WoordHoek

Ewoud Sanders (2024)

Gepubliceerd op 17-03-2023

Wachtwoord

betekenis & definitie

Deze week kocht ik een onooglijk, uit elkaar vallend boekje, waar ik erg blij mee ben. Het heet Gids voor den Milicien der Infanterie en is geschreven door luitenant-kolonel W.L. de Petit en kapitein H.C. Brandt. De eerste druk verscheen in 1885, ik kocht de achtste druk uit 1895.

Ik ben er zo blij mee omdat het antwoord geeft op een vraag die ik mij nooit had gesteld, namelijk hoe soldaten vroeger met wachtwoorden omgingen. Zoals bekend is een wachtwoord van oorsprong een herkenningswoord om de wacht mee te passeren. Geen woord heeft zoveel gewicht als het wachtwoord; het kan zelfs het verschil tussen leven en dood betekenen. Natuurlijk waren De Petit en Brandt zich daarvan bewust: ‘Tot onderlinge herkenning der troepen van het eigen leger, hoofdzakelijk des nachts, of bij mistig en duister weer’, schrijven zij, ‘dient het woord. Het wordt telkens voor 24 uren van hooger hand vastgesteld, en aan de troepen, die het noodig hebben bekend gemaakt. Hij die het woord mededeelt aan personen die het niet behoeven te kennen, pleegt verraad.’

Halt! Het woord!
De auteurs hebben het niet over ‘het wachtwoord’, maar over ‘het woord’, alsof het een bijbels gewicht heeft. In het hoofdstukje ‘Gedragsregels voor de sluippatrouille’ staat hoe de soldaat in het veld met ‘het woord’ moet omgaan. Als hij vijandelijke troepen tegenkwam, moest hij niet alleen proberen informatie te vergaren over sterkte, wapensoort en marsrichting, maar hij moest eveneens proberen ‘het woord’ van de tegenstander op te vangen.

Stuitte een patrouille ’s nachts op een andere patrouille, dan moest je roepen: ‘Halt, wie daar?’ Men ging er kennelijk van uit dat de vijand Nederlands verstond. Daarna werd het ingewikkelder. De Petit en Brandt:

‘Blijkt uit het antwoord, dat men eene patrouille van het eigen leger tegenover zich heeft, dan wordt “een man voor” geroepen en wanneer deze tot op 10 passen genaderd is: “Halt! Het woord?” Is het woord niet richtig, dan is het raadzaam, zoo mogelijk, alvorens tot dadelijkheden over te gaan, zich eerst door vragen te overtuigen, of men vriend of vijand voor heeft.’

Oogendienerij
Kortom: eerst vragen, en als je dan het verkeerde antwoord krijgt, nog eens vragen. Niks meteen ‘dadelijkheden’, niks direct schieten, eerst praten, eerst overleg. Deze gids voor de dienstplichtige soldaat is ruim honderd jaar oud, maar staat vol zaken die wij nu tot het poldermodel zouden rekenen. Zo waren tucht en discipline wel belangrijk, maar je moest niet overdrijven. ‘Niets ontsiert den militair meer’, aldus De Petit en Brandt, ‘dan eene kruipende, vleiende houding en zogenaamde ‘oogendienerij’.’
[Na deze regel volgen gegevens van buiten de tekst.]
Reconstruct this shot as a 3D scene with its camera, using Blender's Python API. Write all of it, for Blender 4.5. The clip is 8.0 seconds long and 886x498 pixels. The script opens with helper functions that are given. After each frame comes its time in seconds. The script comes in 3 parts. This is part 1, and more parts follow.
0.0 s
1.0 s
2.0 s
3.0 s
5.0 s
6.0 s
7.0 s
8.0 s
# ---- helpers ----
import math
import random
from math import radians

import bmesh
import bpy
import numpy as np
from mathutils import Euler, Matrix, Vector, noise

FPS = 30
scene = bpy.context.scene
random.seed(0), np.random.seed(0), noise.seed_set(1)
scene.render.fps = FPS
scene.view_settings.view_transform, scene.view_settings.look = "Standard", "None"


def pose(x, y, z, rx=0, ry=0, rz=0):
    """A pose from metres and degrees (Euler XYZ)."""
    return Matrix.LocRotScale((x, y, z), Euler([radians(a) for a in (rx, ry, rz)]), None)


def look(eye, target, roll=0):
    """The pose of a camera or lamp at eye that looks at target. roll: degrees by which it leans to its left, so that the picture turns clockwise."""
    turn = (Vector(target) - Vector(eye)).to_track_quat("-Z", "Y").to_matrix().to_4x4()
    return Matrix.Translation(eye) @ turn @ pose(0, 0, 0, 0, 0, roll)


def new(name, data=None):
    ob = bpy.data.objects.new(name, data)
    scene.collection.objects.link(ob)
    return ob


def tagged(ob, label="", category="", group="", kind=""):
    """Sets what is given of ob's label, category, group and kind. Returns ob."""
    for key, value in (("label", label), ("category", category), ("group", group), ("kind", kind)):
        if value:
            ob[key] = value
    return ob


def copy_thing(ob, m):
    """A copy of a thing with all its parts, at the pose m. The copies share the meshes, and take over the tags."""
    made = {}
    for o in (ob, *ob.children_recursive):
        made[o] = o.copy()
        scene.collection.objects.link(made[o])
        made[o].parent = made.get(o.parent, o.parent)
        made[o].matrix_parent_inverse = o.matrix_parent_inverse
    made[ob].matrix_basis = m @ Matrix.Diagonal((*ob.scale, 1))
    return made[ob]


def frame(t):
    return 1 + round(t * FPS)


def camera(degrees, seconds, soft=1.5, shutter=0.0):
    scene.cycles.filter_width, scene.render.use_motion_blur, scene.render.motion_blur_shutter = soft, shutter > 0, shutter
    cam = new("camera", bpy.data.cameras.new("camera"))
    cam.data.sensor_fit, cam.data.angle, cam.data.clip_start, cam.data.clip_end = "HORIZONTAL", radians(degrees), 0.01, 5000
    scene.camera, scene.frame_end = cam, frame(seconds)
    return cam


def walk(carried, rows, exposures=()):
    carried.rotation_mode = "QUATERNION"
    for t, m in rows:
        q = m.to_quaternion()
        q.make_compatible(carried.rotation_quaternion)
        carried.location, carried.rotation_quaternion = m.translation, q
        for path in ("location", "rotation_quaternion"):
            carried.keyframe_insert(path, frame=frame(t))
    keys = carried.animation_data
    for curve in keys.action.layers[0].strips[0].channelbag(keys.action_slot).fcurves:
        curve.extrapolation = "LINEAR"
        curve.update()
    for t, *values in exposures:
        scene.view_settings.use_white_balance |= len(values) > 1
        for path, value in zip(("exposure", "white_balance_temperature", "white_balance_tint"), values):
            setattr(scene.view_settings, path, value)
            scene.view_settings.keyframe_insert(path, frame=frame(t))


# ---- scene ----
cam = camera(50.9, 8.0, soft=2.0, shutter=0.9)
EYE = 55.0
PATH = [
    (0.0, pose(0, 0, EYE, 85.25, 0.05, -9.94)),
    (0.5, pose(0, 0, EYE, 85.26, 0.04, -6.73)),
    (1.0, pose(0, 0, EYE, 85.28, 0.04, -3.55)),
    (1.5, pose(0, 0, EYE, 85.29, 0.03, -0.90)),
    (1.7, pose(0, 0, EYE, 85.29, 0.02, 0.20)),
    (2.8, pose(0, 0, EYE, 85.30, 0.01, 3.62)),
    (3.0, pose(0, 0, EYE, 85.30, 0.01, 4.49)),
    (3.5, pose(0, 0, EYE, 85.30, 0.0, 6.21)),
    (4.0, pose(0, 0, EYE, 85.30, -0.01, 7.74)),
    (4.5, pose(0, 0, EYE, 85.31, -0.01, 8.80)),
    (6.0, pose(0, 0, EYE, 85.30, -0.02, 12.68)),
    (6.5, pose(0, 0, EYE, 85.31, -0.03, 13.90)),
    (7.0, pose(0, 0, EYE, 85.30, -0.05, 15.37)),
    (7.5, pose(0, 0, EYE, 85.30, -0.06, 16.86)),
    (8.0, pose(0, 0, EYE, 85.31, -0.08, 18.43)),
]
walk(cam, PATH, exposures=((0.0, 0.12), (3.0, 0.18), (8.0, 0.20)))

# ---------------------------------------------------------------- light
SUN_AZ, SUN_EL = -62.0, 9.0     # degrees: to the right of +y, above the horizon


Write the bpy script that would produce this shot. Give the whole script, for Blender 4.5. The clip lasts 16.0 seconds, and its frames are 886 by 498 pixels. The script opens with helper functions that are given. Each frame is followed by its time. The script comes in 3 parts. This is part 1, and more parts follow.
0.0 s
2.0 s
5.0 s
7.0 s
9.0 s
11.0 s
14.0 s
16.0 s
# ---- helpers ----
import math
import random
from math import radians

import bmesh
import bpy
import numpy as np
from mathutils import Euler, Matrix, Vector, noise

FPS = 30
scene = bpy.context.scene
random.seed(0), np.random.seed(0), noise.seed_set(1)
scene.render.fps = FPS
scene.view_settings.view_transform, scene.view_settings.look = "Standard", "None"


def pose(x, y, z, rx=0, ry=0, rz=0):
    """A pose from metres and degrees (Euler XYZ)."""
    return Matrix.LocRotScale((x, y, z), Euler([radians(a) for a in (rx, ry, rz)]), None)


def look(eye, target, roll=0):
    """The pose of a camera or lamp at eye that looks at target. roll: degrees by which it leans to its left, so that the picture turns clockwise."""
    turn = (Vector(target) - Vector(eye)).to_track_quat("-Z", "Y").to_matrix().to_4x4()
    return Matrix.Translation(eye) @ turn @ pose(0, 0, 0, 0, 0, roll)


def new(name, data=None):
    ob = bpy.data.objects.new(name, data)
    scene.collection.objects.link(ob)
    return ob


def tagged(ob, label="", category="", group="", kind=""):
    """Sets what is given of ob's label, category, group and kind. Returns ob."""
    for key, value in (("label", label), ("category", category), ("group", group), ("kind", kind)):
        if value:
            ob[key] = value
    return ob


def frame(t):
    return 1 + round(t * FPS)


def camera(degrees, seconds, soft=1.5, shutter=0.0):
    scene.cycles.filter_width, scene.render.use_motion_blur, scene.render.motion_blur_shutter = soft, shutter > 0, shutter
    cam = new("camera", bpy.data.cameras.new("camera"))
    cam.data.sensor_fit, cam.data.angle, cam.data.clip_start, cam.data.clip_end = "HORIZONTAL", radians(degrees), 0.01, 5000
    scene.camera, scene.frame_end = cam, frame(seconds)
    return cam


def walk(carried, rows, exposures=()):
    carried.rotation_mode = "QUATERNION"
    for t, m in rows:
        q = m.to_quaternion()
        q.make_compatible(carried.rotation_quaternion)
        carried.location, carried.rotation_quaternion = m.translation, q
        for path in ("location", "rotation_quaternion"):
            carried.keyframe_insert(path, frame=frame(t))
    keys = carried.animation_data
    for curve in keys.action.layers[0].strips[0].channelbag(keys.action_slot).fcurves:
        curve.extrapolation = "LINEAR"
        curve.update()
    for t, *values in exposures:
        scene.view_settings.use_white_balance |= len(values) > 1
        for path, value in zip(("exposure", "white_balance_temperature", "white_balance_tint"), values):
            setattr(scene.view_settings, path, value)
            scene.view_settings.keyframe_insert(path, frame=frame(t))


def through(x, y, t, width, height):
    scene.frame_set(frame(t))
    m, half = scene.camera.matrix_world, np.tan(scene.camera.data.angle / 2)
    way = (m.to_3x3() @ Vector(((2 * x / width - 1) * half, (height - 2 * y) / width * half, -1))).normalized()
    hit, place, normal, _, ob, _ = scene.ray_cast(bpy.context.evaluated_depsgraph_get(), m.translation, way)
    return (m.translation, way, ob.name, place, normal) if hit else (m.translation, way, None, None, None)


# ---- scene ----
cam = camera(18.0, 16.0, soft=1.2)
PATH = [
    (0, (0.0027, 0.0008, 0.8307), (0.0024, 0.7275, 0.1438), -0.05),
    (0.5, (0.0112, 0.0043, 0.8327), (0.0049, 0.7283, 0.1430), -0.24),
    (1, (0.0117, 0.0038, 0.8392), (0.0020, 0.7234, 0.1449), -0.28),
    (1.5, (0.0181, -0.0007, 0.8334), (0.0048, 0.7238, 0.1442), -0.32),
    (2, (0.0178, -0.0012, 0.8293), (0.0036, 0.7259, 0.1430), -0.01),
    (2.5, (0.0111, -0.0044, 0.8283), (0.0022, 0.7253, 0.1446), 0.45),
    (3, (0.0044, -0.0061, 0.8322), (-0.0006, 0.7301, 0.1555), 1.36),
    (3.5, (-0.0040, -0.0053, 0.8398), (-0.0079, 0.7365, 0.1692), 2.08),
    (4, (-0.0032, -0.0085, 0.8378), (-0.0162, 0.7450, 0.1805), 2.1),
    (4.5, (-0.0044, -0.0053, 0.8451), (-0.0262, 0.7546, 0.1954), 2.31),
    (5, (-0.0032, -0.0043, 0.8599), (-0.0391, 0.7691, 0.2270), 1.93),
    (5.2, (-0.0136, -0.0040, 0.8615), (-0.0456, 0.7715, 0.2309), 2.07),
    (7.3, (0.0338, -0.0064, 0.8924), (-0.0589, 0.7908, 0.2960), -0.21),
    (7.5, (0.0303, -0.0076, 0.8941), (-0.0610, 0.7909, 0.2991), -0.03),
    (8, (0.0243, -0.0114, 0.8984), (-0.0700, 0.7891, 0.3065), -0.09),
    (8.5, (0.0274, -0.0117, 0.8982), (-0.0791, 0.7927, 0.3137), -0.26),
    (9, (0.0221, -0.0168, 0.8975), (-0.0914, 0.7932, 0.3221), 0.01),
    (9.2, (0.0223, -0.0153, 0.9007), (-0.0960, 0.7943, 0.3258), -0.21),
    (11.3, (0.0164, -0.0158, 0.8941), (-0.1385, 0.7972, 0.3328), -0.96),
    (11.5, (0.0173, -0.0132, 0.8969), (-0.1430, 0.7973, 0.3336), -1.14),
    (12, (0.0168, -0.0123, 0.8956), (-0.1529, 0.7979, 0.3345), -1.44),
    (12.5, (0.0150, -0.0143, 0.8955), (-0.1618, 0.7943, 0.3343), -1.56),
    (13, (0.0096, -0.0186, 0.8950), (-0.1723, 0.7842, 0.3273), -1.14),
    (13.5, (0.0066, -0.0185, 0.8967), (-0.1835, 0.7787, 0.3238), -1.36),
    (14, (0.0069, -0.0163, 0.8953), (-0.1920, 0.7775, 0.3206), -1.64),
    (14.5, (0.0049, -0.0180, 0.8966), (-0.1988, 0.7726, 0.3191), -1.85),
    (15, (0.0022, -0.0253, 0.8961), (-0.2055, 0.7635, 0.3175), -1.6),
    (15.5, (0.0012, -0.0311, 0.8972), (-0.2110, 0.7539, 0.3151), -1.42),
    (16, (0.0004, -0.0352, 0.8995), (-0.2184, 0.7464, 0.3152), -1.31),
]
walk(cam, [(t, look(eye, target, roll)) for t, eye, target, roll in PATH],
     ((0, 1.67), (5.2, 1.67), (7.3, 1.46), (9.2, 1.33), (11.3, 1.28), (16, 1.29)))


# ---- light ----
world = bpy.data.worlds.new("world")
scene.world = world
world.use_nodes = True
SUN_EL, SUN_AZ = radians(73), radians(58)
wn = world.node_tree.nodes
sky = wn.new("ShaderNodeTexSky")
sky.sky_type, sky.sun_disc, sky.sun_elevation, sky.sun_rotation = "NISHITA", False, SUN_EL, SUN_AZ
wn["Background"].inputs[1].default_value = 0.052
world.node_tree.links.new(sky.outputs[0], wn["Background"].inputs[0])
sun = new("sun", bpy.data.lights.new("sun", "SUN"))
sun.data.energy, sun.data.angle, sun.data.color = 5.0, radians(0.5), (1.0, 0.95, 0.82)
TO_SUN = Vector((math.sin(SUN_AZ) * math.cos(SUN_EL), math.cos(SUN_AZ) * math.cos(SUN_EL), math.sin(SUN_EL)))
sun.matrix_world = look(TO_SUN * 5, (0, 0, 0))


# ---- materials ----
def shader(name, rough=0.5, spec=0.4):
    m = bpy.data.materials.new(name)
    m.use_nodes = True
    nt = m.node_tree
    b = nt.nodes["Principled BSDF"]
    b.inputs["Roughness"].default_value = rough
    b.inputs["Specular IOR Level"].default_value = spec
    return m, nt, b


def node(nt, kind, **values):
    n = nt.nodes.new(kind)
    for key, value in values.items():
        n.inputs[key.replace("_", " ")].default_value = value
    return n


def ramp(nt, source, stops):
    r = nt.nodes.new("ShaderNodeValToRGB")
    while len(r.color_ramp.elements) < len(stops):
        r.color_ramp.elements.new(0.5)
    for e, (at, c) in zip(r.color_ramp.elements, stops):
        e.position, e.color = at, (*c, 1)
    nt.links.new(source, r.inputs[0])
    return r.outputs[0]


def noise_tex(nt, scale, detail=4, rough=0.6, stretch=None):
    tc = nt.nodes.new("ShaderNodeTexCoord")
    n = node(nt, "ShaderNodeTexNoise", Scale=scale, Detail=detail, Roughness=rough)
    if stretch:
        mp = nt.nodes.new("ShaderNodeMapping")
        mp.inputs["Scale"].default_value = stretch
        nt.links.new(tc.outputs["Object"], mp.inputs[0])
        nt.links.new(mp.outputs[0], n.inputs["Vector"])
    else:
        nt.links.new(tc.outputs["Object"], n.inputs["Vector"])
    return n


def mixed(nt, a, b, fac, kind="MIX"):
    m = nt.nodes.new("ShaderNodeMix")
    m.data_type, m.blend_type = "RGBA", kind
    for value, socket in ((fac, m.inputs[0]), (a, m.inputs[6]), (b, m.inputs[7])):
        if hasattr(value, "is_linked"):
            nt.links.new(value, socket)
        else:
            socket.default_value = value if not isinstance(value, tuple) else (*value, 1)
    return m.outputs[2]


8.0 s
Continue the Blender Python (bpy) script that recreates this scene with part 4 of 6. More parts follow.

En het was ook niet de bedoeling om je maten af te zeiken, al helemaal niet over het geloof. ‘Evenmin als in het Leger afscheiding bestaat tusschen de belijders van verschillende godsdienst, evenmin wordt geduld, dat een soldaat in het streng opvolgen zijner geloofsplichten, ook maar in het minst wordt bespot of lastig gevallen. […] Het Leger is wars van allen godsdienstnaijver en van minachting van andersdenkenden. Allen zijn kameraden.’

Nou ja, zolang ze ‘het woord’ kenden.